There are three rivets that must be removed from the wheel well — and, truly, if you find instructions for headlights beginning with “Turn the wheel all the well to the right” just stop. When you’ve removed the rivets you must pull out a screw that attaches the wheel well from the bumper.
I’m changing a headlight.
You peel back the wheel well. From there you crane your neck, turn your flashlight to anti-gravity mode so it floats in just the right spot and, well, good luck.
This is where the directions diverged from my car’s reality. And I can’t take the entire plastic light globe off. This is important because I have some fancy 24th century headlight that requires a perfectly dry operating environment — because they are more efficient — or it kills the bulb. And my globe has moisture in it. So I have to take it to someone to fix.
I called a dealership about this, and the polite word for this procedure is extortion.
So I put the wheel well back inside the bumper, reapply the screw holding the two together and then insert the three rivets to their mounted position. I turned the wheel back to the standard position and went to the hardware store.
Imagine walking into a place with saws and drills and drywall putty with this playing over the speakers:
I did find the sink repair kit. We have a slow drip in the kitchen. If you hop on one foot and the wind is blowing out of the northwest you can find a sweet spot and stop the leak. Otherwise you’re going to hear a drop of water every so often.
I pick up the set of springs, washers and other things. Having watched a video, and read the instructions, I’m confident this is a quick fix, somewhere in the easy category.
I find the batteries I need that Walmart did not have. I check out.
I return home to the dripping sink and assemble my tools. The first step is to remove the handle from the rest of the apparatus. One allen wrench later and the handle is in the sink. Success! Now the cap assembly must come off so that we can find the parts that need to be replaced.
The cap assembly will not come off. It seems that the water has fused one piece of metal to another. Twisting, turning, banging, spinning, muttering, nothing would set the thing free. I torqued it so hard that I could turn the entire faucet assembly from the sink. This is where you hear your parents voices in your head: Don’t force it.
So the repair kit is going back to the store and I’ll just blame my impressively hard water and the curse of whatever spirits we’ve angered that live on this property. If you’re keeping score:
- Thermostat
- Shower head
- Refrigerator
- Dishwasher
- Dishwasher again
- Cable, multiple times
- Garage door button
- Air conditioner contact
- Two separate minor plumbing issues
- The sink of doom
We’ve lived here 17 months.
Finally, I replaced the battery in the key fob to my car. There’s a telltale in the dash that tells you when the battery is low. This is a precise operation. In fact, operation is a good term, because you need to work in a completely sterile environment and operate your Fulcrumbot 6000 with a precise caliper measurement to remove and replace the batter.
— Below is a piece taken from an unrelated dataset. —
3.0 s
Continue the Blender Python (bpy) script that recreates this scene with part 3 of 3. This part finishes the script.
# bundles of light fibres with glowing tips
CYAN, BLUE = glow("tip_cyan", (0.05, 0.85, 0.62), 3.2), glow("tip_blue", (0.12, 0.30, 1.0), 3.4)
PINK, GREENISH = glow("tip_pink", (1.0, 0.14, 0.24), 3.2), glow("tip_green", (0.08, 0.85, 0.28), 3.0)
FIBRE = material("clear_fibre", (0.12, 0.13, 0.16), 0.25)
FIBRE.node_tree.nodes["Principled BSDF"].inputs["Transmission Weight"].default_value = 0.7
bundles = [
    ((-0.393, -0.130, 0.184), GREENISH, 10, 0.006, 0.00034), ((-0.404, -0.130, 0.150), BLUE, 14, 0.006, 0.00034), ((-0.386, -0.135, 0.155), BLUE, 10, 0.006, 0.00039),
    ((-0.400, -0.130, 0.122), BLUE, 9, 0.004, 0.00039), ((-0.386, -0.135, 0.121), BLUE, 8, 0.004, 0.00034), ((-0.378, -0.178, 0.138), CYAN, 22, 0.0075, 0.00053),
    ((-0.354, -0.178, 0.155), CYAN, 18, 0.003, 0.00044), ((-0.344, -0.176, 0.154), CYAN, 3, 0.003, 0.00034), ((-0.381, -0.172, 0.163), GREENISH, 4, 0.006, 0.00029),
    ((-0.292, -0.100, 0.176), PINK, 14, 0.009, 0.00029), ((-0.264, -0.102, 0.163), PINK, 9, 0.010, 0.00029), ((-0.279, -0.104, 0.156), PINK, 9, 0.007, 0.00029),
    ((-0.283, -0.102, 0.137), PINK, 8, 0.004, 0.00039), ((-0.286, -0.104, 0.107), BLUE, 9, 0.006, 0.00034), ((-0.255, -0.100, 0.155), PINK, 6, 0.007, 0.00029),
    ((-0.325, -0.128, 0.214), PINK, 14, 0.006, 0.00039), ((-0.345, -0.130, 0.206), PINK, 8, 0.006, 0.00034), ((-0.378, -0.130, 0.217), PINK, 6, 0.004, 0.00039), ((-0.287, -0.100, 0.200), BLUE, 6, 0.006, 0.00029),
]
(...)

And, I guess also because my car is a Nissan, it requires a battery that merely glancing at with human eyes “significantly reduces the battery’s charge.”
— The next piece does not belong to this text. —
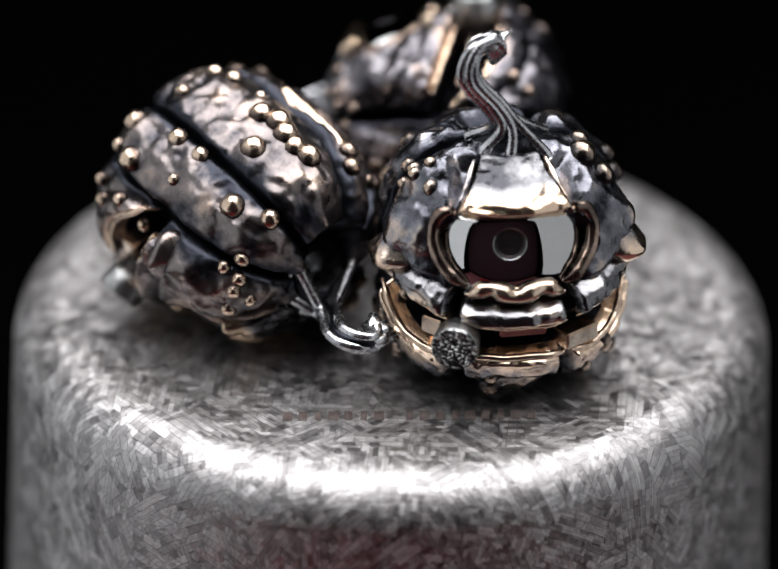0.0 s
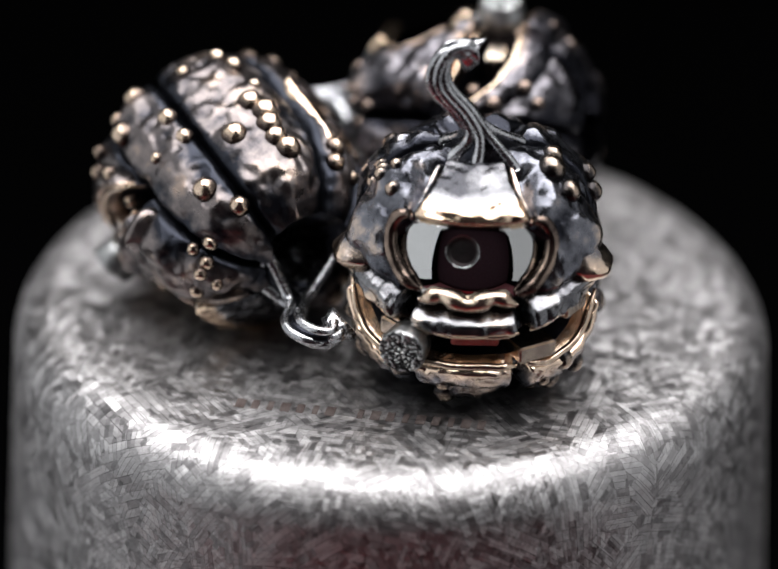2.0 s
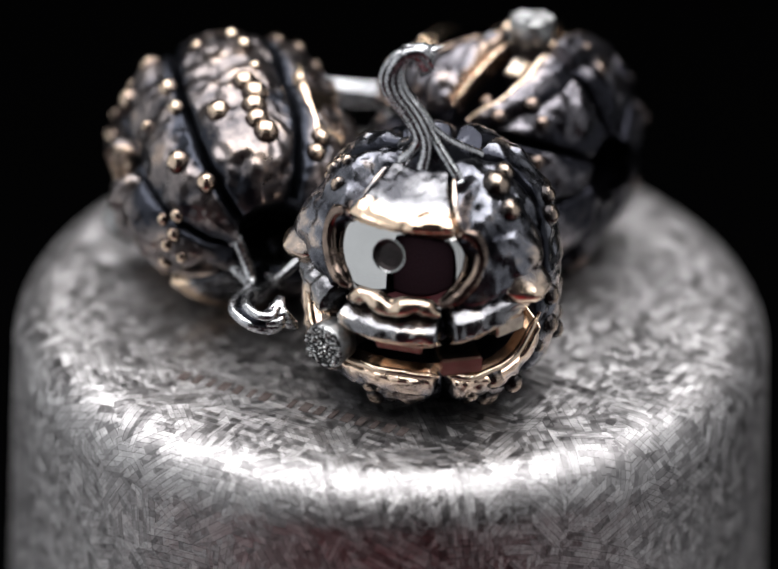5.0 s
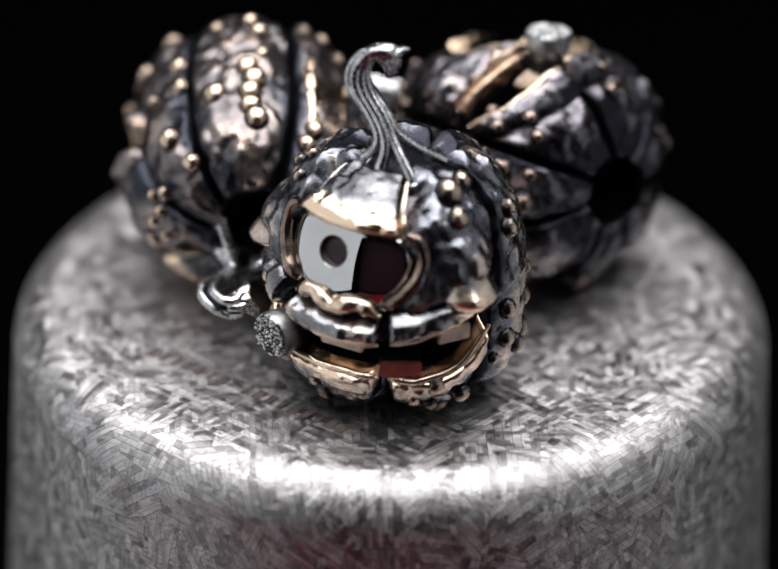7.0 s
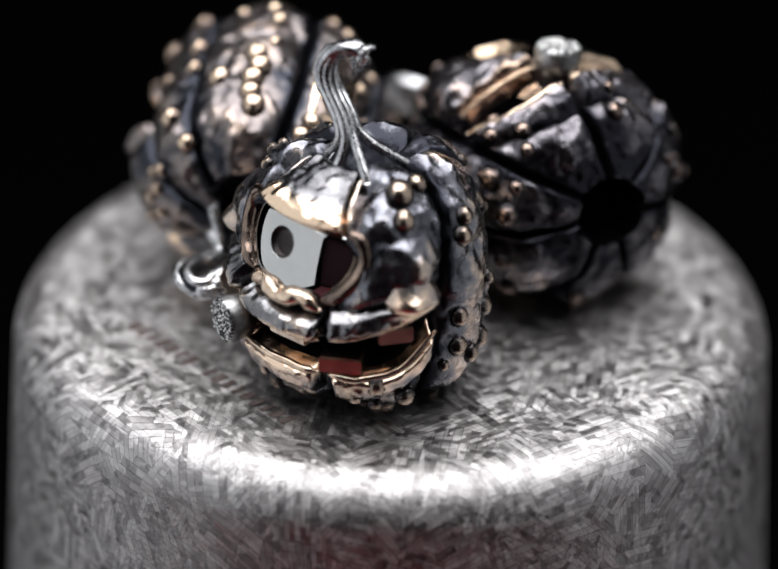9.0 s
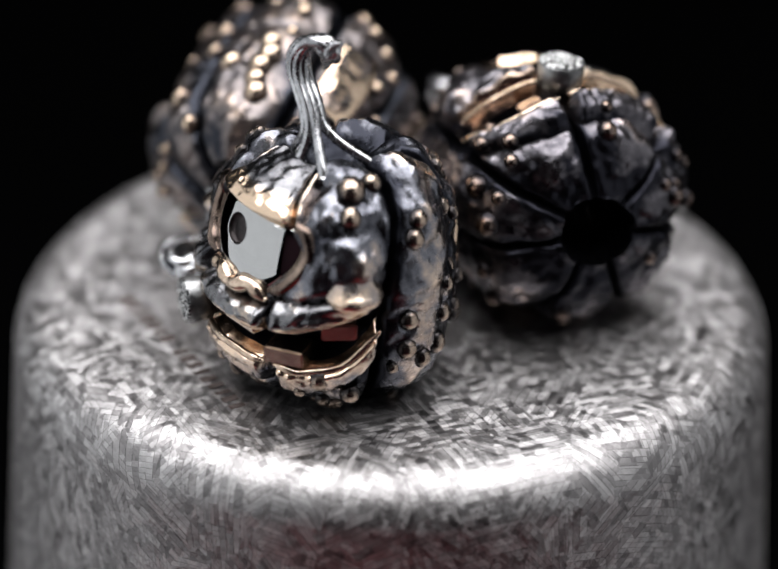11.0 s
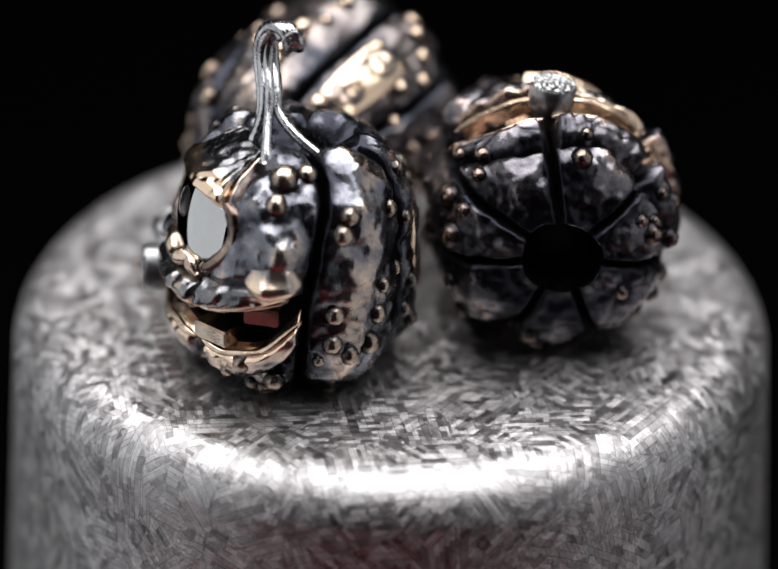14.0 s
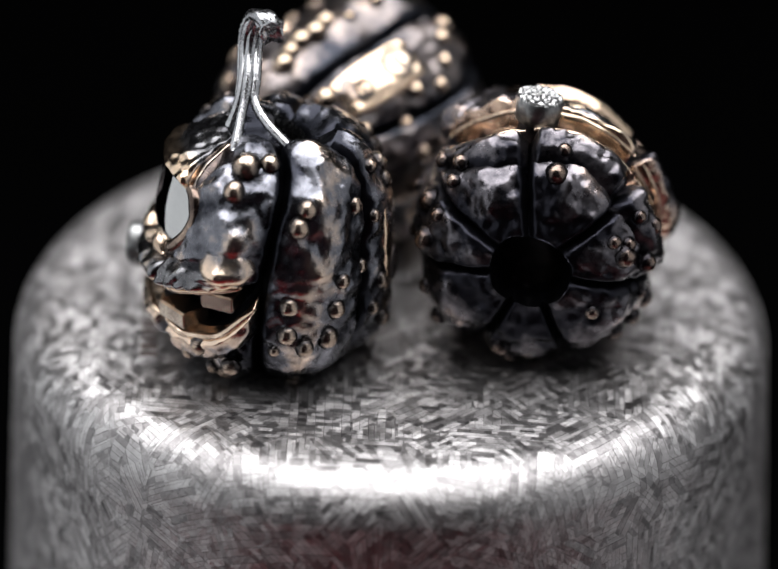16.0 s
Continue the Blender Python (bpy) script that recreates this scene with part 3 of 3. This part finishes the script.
def room():
    """Dark studio: table top, red cloth before the stand, walls and ceiling."""
    def slab(name, x0, x1, y0, y1, z0, z1, mat, kind="structure", label="", category=""):
        bm = bmesh.new()
        bmesh.ops.create_cube(bm, size=1.0)
        bmesh.ops.scale(bm, vec=(x1 - x0, y1 - y0, z1 - z0), verts=bm.verts)
        bmesh.ops.translate(bm, vec=((x0 + x1) / 2, (y0 + y1) / 2, (z0 + z1) / 2), verts=bm.verts)
        return tagged(part(name, bm, mat, smooth=False), label, category, "", kind)
    t = -350.8
    slab("floor", -900, 900, -900, 900, t - 30, t, WALL, label="black cloth-covered table top", category="table top")
    slab("wall_north", -900, 900, 900, 930, t, 900, WALL, label="black studio backdrop", category="backdrop")
    slab("wall_south", -900, 900, -930, -900, t, 900, WALL, label="black studio wall", category="wall")
    slab("wall_east", 900, 930, -900, 900, t, 900, WALL, label="black studio wall", category="wall")
    slab("wall_west", -930, -900, -900, 900, t, 900, WALL, label="black studio wall", category="wall")
    slab("ceiling", -930, 930, -930, 930, 900, 930, WALL, label="black studio ceiling", category="ceiling")
    def cloth(x0, x1, y0, y1, z, mat, label):
        bm = bmesh.new()
        grid(bm, [[Vector((x0 + (x1 - x0) * i / 24, y0 + (y1 - y0) * j / 16, z + 0.8 * noise.noise(Vector((i * 0.4, j * 0.5, x0))))) for i in range(25)] for j in range(17)])
        ring = bmesh.ops.extrude_face_region(bm, geom=bm.faces[:])
        bmesh.ops.translate(bm, vec=(0, 0, 0.8), verts=[g for g in ring["geom"] if isinstance(g, bmesh.types.BMVert)])
        return tagged(part("cloth", bm, mat), label, "cloth")
    cloth(-450, 450, -880, -60, t + 1.0, RUNNER, "mauve-brown cloth spread flat on the table")
    cloth(-240, 40, -650, -300, t + 3.6, RED, "dark red cloth folded on the mauve cloth")
    hung = cloth(-480, 480, 0, 900, 0, HUNG, "dark mauve cloth hanging straight down behind the camera")
    hung.matrix_world = pose(0, -0.66, (t + 4) * MM, 90, 0, 0)


def frame_matrix(origin, up, face, lift):
    """Pose of a bead from its centre, its axis and the way its face looks."""
    u = Vector(up).normalized()
    f = Vector(face)
    f = (f - u * f.dot(u)).normalized()
    y = -f
    x = y.cross(u)
    m = Matrix((x, y, u)).transposed().to_4x4()
    m.translation = (Vector(origin) - u * 9.2 + Vector((0, 0, lift))) * MM
    return m


room()
stand = part("stand", stand_mesh(), ZINC)
tagged(stand, "tapered galvanised metal can turned over as display stand", "display stand")
# line of worn print across the top, past reading
for k in range(17):
    if k == 7:
        continue
    bm = bmesh.new()
    bmesh.ops.create_cube(bm, size=1.0)
    bmesh.ops.scale(bm, vec=(0.72 - 0.14 * (k % 3), 1.25, 0.03), verts=bm.verts)
    bmesh.ops.translate(bm, vec=(-7.6 + 1.12 * k, -18.9 + 0.05 * k, 0.03), verts=bm.verts)
    part("printed_bar", bm, INK, stand, smooth=False)

fa = radians(-83.5)
POSE_A = frame_matrix((8.0, -9.1, 9.2), (0, 0, 1), (math.cos(fa), math.sin(fa), 0), 0)
POSE_B = frame_matrix((-11.4, -3.6, 9.2), (0.669, -0.743, -0.24), (-0.743 * math.sin(radians(25)), -0.669 * math.sin(radians(25)), -math.cos(radians(25))), 0)
POSE_C = frame_matrix((4.13, 11.0, 9.0), (-0.994, 0.075, -0.075), (-0.048, 0.42, 0.906), 0)
bead_a = bead(DARK_A, 1.0, "blackened silver and bronze one-eyed pumpkin bead standing upright")
bead_b = bead(DARK_B, 7.0, "brown bronze pumpkin bead lying face down on its side")
bead_c = bead(DARK_C, 13.0, "dark patinated pumpkin bead lying on its back, bore showing")


def motions():
    for ob, m in ((stand, Matrix.Identity(4)), (bead_a, POSE_A), (bead_b, POSE_B), (bead_c, POSE_C)):
        walk(ob, [(t, Matrix.Rotation(radians(a), 4, "Z") @ m) for t, a in TURN])


motions()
Having separated the fob, prying free the dying battery and maneuvering the new battery into place with a complex series of electromagnetic acrobatics, I have gotten at least one item off the list. Go out to the car, crank the engine and … the low battery telltale is still on.
Also, I received my third piece of correspondence telling me that I wouldn’t be paid for an article I wrote last year. For a publisher that is apparently shirking their responsibilities while going out of business they certainly are prolific.
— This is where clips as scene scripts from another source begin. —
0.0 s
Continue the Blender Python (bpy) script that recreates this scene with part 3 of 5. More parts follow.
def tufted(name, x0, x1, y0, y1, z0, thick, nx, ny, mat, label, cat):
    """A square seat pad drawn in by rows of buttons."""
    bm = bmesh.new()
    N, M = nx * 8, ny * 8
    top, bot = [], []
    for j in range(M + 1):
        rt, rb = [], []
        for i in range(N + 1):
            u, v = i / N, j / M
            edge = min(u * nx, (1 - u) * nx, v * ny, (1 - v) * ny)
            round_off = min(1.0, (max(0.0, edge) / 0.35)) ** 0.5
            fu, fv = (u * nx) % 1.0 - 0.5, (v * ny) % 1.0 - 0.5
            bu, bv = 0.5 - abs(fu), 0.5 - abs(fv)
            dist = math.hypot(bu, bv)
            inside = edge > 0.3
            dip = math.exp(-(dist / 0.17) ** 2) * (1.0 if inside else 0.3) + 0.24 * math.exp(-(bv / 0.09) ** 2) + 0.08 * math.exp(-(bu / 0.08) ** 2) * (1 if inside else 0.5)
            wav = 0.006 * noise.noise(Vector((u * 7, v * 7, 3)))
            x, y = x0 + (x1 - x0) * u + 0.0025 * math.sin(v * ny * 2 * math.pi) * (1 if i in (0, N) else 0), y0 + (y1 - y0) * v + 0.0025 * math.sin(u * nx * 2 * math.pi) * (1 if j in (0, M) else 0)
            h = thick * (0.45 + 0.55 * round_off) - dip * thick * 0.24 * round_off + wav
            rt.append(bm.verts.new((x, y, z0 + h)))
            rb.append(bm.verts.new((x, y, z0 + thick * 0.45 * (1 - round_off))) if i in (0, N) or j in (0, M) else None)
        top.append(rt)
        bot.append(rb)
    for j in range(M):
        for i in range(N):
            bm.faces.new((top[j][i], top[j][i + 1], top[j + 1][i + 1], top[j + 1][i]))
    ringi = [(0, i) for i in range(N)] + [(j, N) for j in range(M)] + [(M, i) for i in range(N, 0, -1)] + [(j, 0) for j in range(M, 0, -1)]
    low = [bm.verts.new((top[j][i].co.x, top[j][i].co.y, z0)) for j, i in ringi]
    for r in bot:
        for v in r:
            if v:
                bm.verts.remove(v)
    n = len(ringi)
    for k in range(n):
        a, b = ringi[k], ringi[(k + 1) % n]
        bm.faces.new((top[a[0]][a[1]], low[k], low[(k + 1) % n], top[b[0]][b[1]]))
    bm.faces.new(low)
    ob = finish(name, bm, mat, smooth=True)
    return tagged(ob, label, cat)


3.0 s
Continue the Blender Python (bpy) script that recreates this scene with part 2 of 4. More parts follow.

And my day was nothing like this guy’s:
The tornado ripped the roof and wall off of half of the the Snider’s home, including their baby’s room. He credits the siren with saving their lives, particularly his daughter’s life.
“If that siren had not gone off, my baby would have been gone,” he said. “The crib was still there, but it sucked the sheets off of it.”
Lucky guy. You aren’t supposed to depend on those outdoor sirens as a warning — they aren’t designed for indoor alarms or to wake up people in the middle of the night, but are rather intended to get people back inside to safety — but Charles Snider will never live out of earshot of one.